Much experimental work has been done on the production of polarized rays by double refraction and on the reflection of polarized light, either by isotropic or by anisotropic transparent bodies, the object of inquiry being in the latter case to determine the position of the plane of polarization of the reflected rays and their intensity.
In this way a large amount of evidence has been gathered by which it has been possible to test different theories concerning the nature of light and that of the medium through which it is propagated. A common feature of nearly all these theories is that the aether is supposed to exist not only in spaces void of matter, but also in the interior of ponderable bodies.

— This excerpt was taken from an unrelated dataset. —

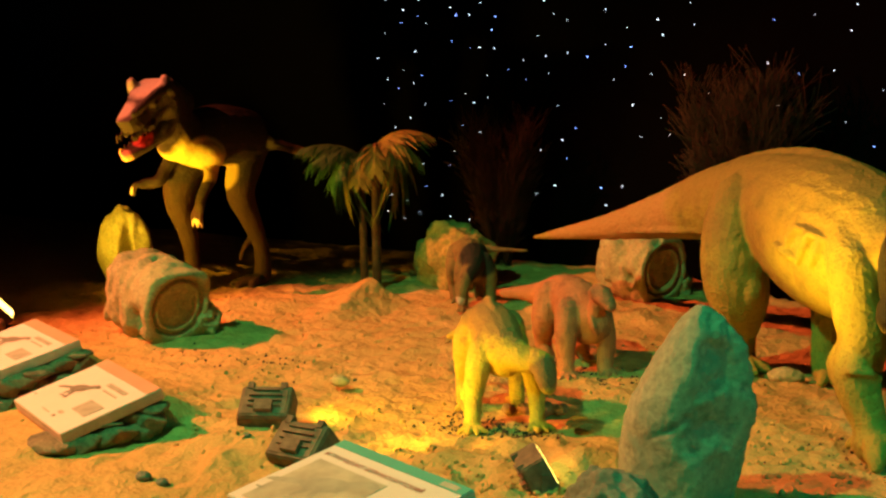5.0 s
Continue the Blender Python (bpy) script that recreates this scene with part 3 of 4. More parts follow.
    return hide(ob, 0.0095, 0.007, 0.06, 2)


carnosaur()


# ---------------------------------------------------------------- rocks
def rock(name, at, size, seed, mat, label, turn=(0, 0, 0), group="", **kw):
    ob = thing(name, rock_bm(size, seed, **kw), mat, label, "rock", group)
    ob.matrix_world = pose(*at, *turn)
    return ob


def standing_stone():
    """A leaning blade of rock: worn on one side, split along the other."""
    # height, worn edge, split edge, crest between them, depth of the crest
    prof = catmull(((-0.05, -0.215, 0.17, 0.03, 0.17), (0.06, -0.238, 0.188, 0.05, 0.175), (0.17, -0.24, 0.21, 0.05, 0.175), (0.27, -0.228, 0.23, -0.01, 0.17), (0.37, -0.198, 0.235, -0.025, 0.16), (0.47, -0.152, 0.22, 0.005, 0.145),
                    (0.57, -0.1, 0.195, 0.035, 0.12), (0.65, -0.045, 0.165, 0.045, 0.09), (0.7, -0.008, 0.125, 0.05, 0.06), (0.735, 0.03, 0.065, 0.05, 0.02)), 9)
    bm, loops, seg = bmesh.new(), [], 96
    for z, xl, xr, xe, d in prof:
        ring = catmull(((xl, 0.0), (xl * 0.86 + xe * 0.14, -0.5 * d), (xl * 0.5 + xe * 0.5, -0.86 * d), (xe, -d), (xe * 0.55 + xr * 0.45, -0.6 * d), (xr * 0.97 + xe * 0.03, -0.2 * d), (xr, 0.12 * d), (xr * 0.75 + xl * 0.25, 0.7 * d), (xl * 0.5 + xr * 0.5, 0.9 * d), (xl * 0.8 + xr * 0.2, 0.65 * d), (xl, 0.0)), seg // 10)[:-1]
        n = len(ring)
        loop = []
        for k, (x, y) in enumerate(ring):
            p = Vector((x, y, z))
            split = max(0.0, min(1.0, (x - xe) / 0.05 + 0.2)) if y < 0.25 * d else 0.0
            split *= 1 - 0.75 * math.exp(-((z - 0.08) / 0.12) ** 2)
            q = Vector((x - (xl + xr) / 2, y, 0))
            q = q.normalized() if q.length > 1e-4 else Vector((0, 0, 0))
            r = 0.006 * noise.fractal(p * 7, 1.0, 2.0, 3) + 0.004 * noise.noise(p * 23)
            r += split * (0.02 * noise.fractal(p * 11 + Vector((4, 0, 0)), 0.8, 2.2, 5) - 0.026 * max(0, noise.noise(p * 8.5) - 0.05) + 0.006 * noise.noise(p * 40))
            # a crack running across the worn face
            r -= 0.016 * math.exp(-((z - 0.3 - 0.6 * (x + 0.06)) / 0.012) ** 2) * math.exp(-((x + 0.04) / 0.06) ** 2) * (y < 0)
            loop.append(bm.verts.new(p + q * r))
        loops.append(loop)
    for a, b in zip(loops, loops[1:]):
        for k in range(n):
            bm.faces.new((a[k], a[(k + 1) % n], b[(k + 1) % n], b[k]))
    bm.faces.new(list(reversed(loops[0])))
    bm.faces.new(loops[-1])
    ob = thing("standing_stone", bm, STONE_GREEN, "tall pointed grey-green boulder standing upright in the sand", "rock")
    ob.matrix_world = pose(-1.22, 4.0, 0.0, 0, 0, 15)
    return ob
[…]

15. Fresnel’s Theory.—Fresnel and his immediate successors assimilated the aether to an elastic solid, so that the velocity of propagation of transverse vibrations could be determined by the formula v = √(K/ρ), where K denotes the modulus of rigidity and ρ the density. According to this equation the different properties of various isotropic transparent bodies may arise from different values of K, of ρ, or of both. It has, however, been found that if both K and ρ are supposed to change from one substance to another, it is impossible to obtain the right reflection formulae. Assuming the constancy of K Fresnel was led to equations which agreed with the observed properties of the reflected light, if he made the further assumption (to be mentioned in what follows as “Fresnel’s assumption”) that the vibrations of plane polarized light are perpendicular to the plane of polarization.

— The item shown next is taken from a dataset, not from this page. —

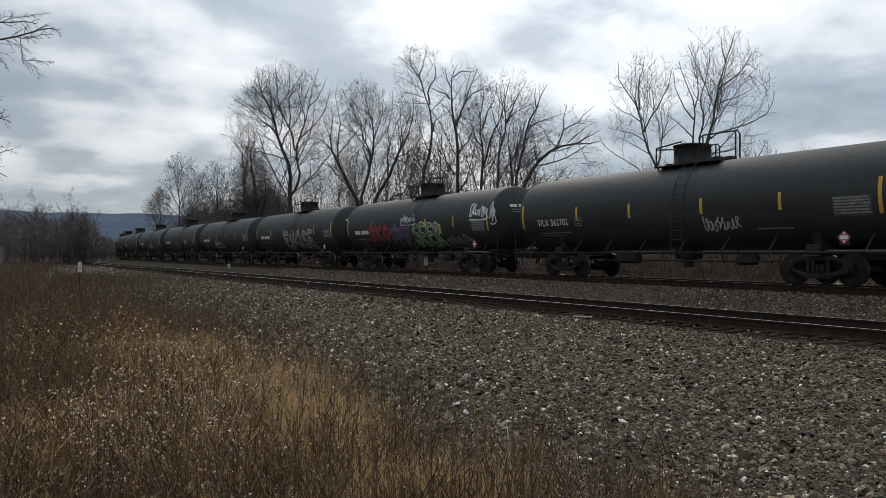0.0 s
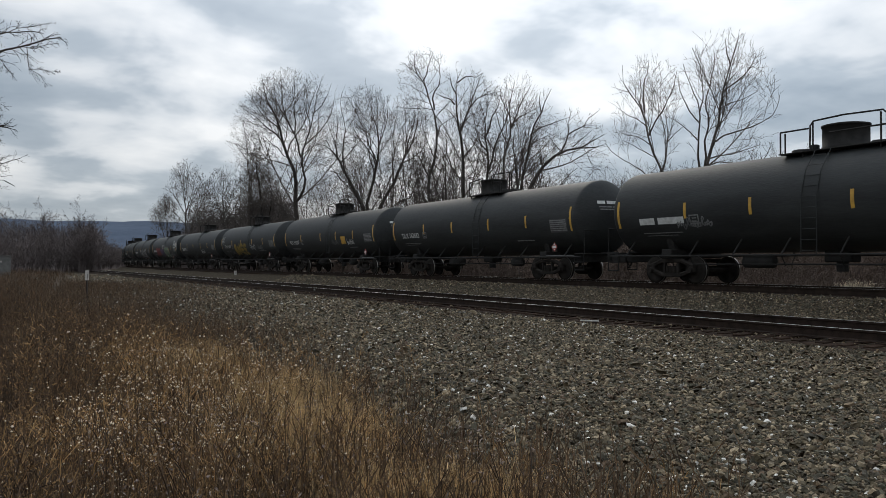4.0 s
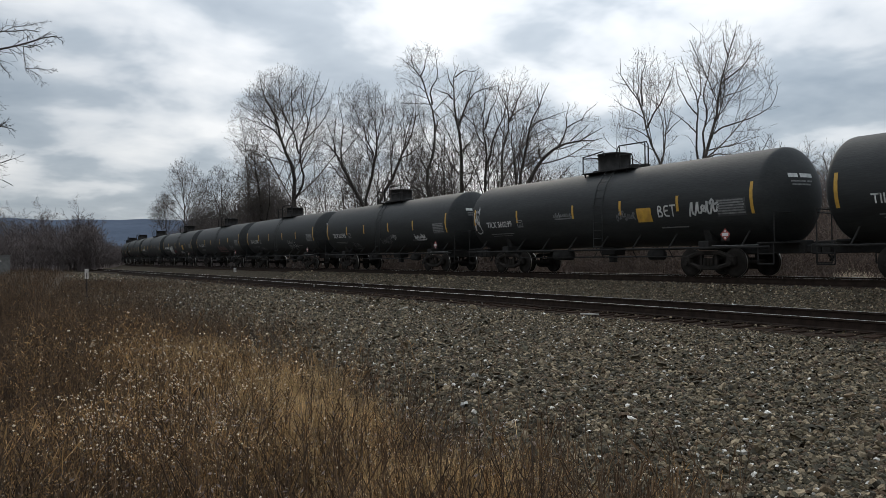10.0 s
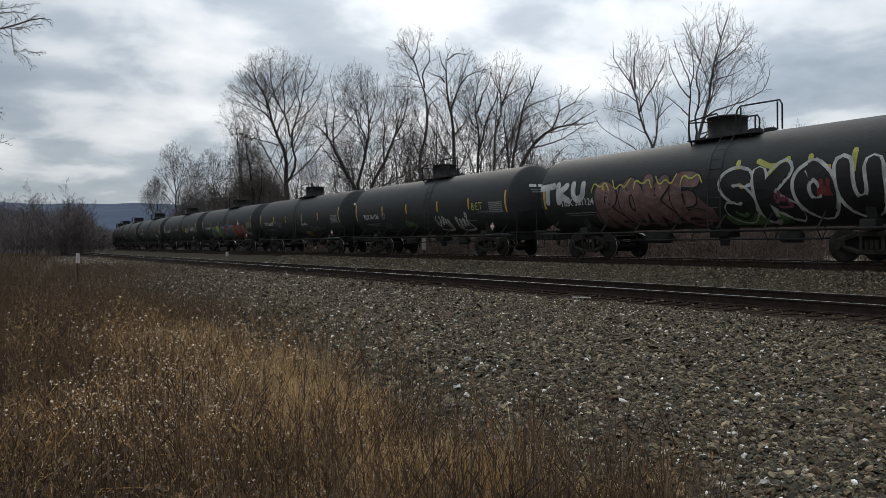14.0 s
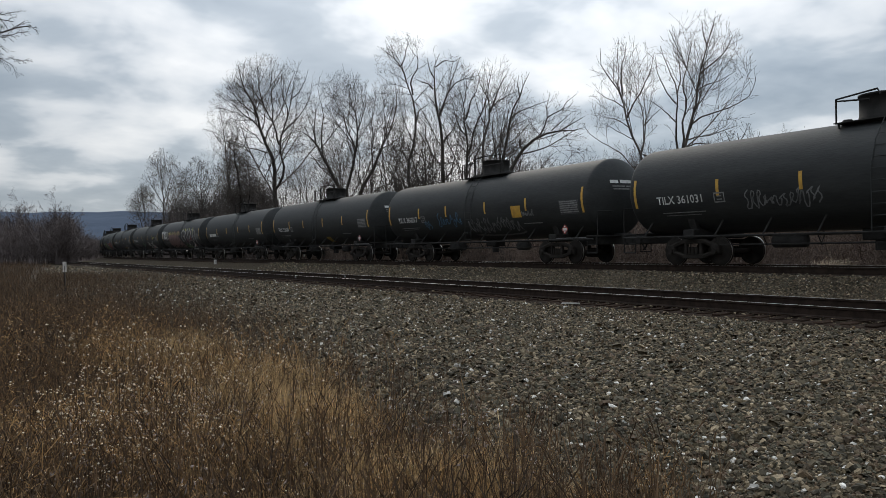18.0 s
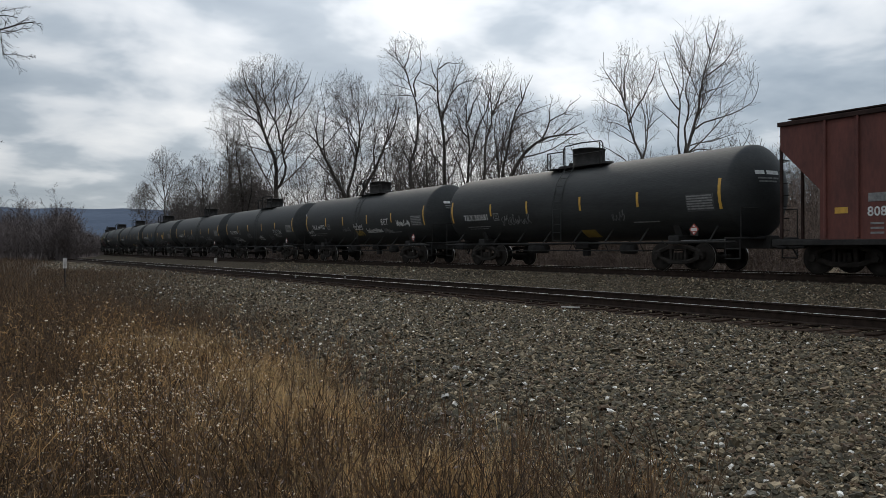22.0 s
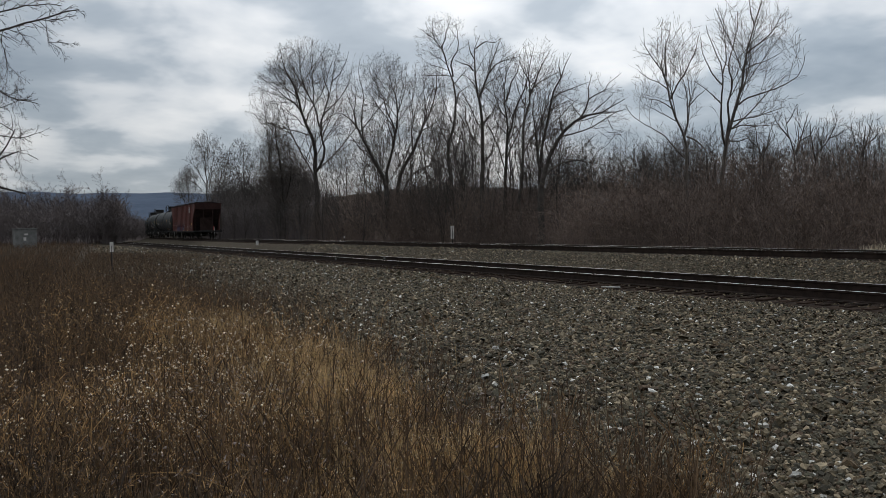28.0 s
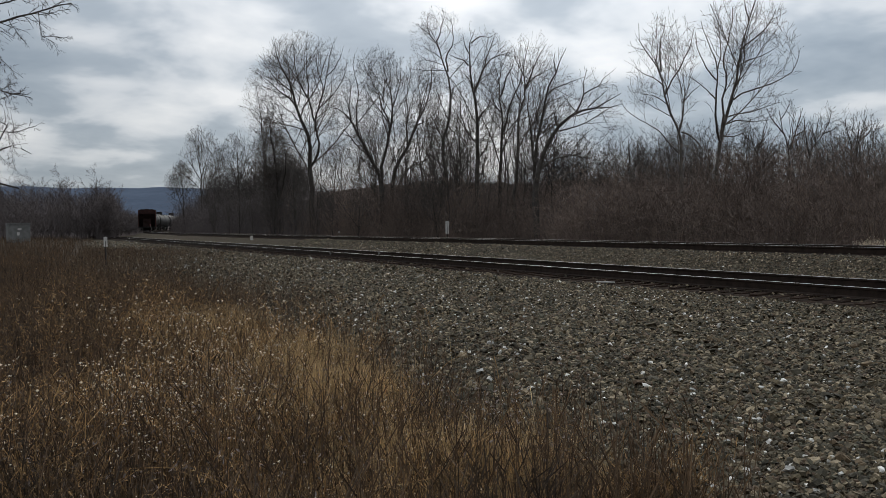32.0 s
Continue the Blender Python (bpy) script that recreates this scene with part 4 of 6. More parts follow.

Let the indices p and n relate to the two principal cases in which the incident (and, consequently, the reflected) light is polarized in the plane of incidence, or normally to it, and let positive directions h and h′ be chosen for the disturbance (at the surface itself) in the incident and for that in the reflected beam, in such a manner that, by a common rotation, h and the incident ray prolonged may be made to coincide with h′ and the reflected ray. Then, if α1 and α2 are the angles of incidence and refraction, Fresnel shows that, in order to get the reflected disturbance, the incident one must be multiplied by
αp = −sin (α1 − α2) / sin (α1 + α2)
(9)
in the first, and by
αn = tan (α1 − α2) / tan (α1 + α2)
(10)